- The Washington Times - Thursday, June 28, 2012

The White House on Thursday threatened to veto a 2013 spending bill that defunds President Obama’s signature Wall Street reform bill and the 2010 health care overhaul that the Supreme Court upheld earlier in the day.

Minutes later, the White House also warned House Republicans that Mr. Obama has deep concerns about a host of provisions in their defense spending bill as well, and also would veto that measure if it reaches his desk.
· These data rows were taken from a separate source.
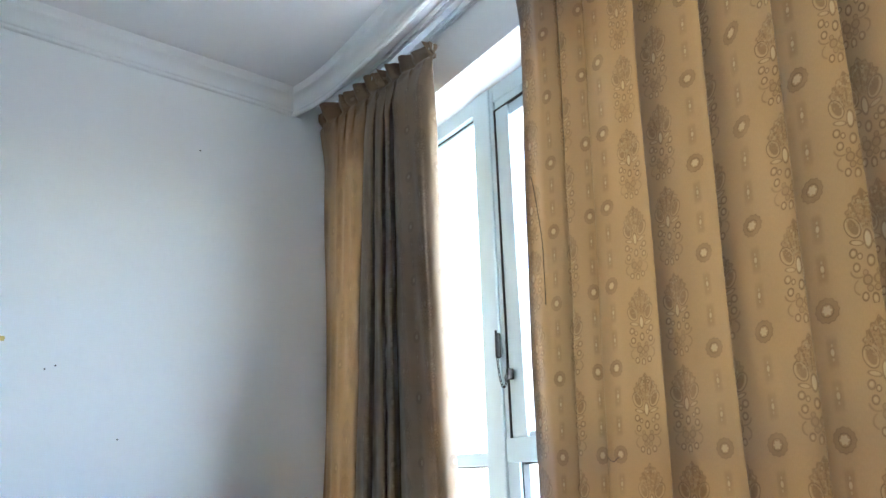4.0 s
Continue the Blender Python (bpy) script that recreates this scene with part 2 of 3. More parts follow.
    dark.append(n.math("MULTIPLY", n.math("MULTIPLY", n.step(rays, 0.45, 0.8), body), 0.8))
    dots = n.node("ShaderNodeTexVoronoi", Vector=uv.outputs[0], Scale=190.0).outputs["Distance"]
    dark.append(n.math("MULTIPLY", n.math("MULTIPLY", n.step(dots, 0.42, 0.25), body), 0.8))
    light.append(n.math("MULTIPLY", n.math("MULTIPLY", n.step(dots, 0.62, 0.8), body), 0.4))

    def total(items):
        t = items[0]
        for i in items[1:]:
            t = n.math("MAXIMUM", t, i)
        return t

    wear = n.step(n.noise(26, 3, uv.outputs[0]), 0.2, 0.62)
    D = n.math("MULTIPLY", total(dark), n.math("MULTIPLY_ADD", wear, 0.5 * contrast, 0.5 * contrast))
    Lt = n.math("MULTIPLY", total(light), contrast)
    weave = n.noise(420, 2, n.mapped(uv.outputs[0], (1.0, 0.35, 1.0)))
    mott = n.noise(7, 4, n.mapped(uv.outputs[0], (1.0, 0.25, 1.0)))
    base = n.mix(n.math("MULTIPLY_ADD", weave, 0.5, n.math("MULTIPLY", mott, 0.5)), rgb(0.172, 0.115, 0.071), rgb(0.252, 0.173, 0.110))
    base = n.mix(n.math("MULTIPLY", D, 0.8), base, rgb(0.085, 0.053, 0.030))
    base = n.mix(n.math("MULTIPLY", Lt, 0.4), base, rgb(0.42, 0.35, 0.26))
    n.set(Base_Color=base, Roughness=0.78, Sheen_Weight=0.25, Sheen_Roughness=0.4)
    n.put(n.bsdf.inputs["Specular IOR Level"], 0.25)
    h = n.math("ADD", n.math("MULTIPLY", weave, 0.3), n.math("MULTIPLY_ADD", Lt, 1.0, n.math("MULTIPLY", D, 0.45)))
    n.bump(h, 0.45, 0.0016)
    gold = n.mix(D, rgb(0.86, 0.405, 0.115), rgb(0.44, 0.178, 0.042))
    gold = n.mix(n.math("MULTIPLY", Lt, 0.4), gold, rgb(0.84, 0.60, 0.34))
    tr = n.node("ShaderNodeBsdfTranslucent", Color=gold)
    mx = n.node("ShaderNodeMixShader", Fac=CLOTH_LETS_THROUGH)
    n.t.links.new(n.bsdf.outputs[0], mx.inputs[1])
    n.t.links.new(tr.outputs[0], mx.inputs[2])
    n.t.links.new(mx.outputs[0], n.out.inputs[0])
    return n.mat


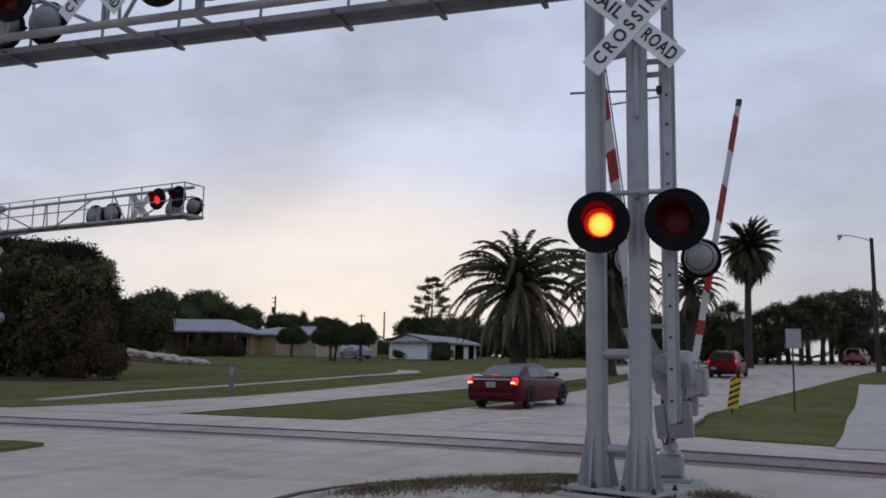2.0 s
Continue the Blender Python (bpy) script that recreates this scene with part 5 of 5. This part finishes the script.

The House Financial Services bill containing the Wall Street and health care provisions, as well as the defense spending measure, are heading to the floor after the July 4 break. The provisions in question have little chance of getting through the Senate, which Democrats control, so the veto threat is largely a symbolic denunciation of the House’s work.

“The [Financial Services] bill severely undermines key investments in financial oversight and implementation of Wall Street reform to protect consumers, as well as needed tax enforcement and taxpayer services. It also hampers effective implementation of the Affordable Care Act,” the White House said in a statement.

There are two health-care-related provisions tacked onto the Financial Services legislation. One would prevent the Internal Revenue Service from moving forward with implementing the individual mandate that requires most adults to purchase health insurance. The other would halt any negotiations between the federal government and insurance companies aimed at trying to establish a multistate plan that provides abortions.

Republicans used the bill to try to gut Mr. Obama’s tougher rules for Wall Street by cutting $245 million for the Securities and Exchange Commission that the Obama administration sought and prevents any use of reserve funding to make up the difference.

The measure also targets the controversial Consumer Financial Protection Bureau, the pet project of Massachusetts Senate challenger Elizabeth Warren, by eliminating its independent funding from the Federal Reserve after next year.

The House’s defense spending bill joined the growing list of appropriations measures that the White House is threatening to veto because it breaks the caps established in the budget deal Republicans and the White House brokered last summer.

The defense bill has a budget of $519 billion, which was about $3 billion above the Obama administration’s budget request. Republicans argue the extra funds are necessary to reduce the risk from $487 billion in cuts over the next decade the budget deal imposes.

“By adding unrequested funding for defense, the House of Representatives departs from the bipartisan understanding reached a year ago,” the Office of Management and Budget wrote in its statement of administration policy.

The Obama administration also took issue with several other aspects of the bill, including restrictions on retiring aging military aircraft, including C-27J cargo planes, C-23s and the Global Hawk Block 30 drone.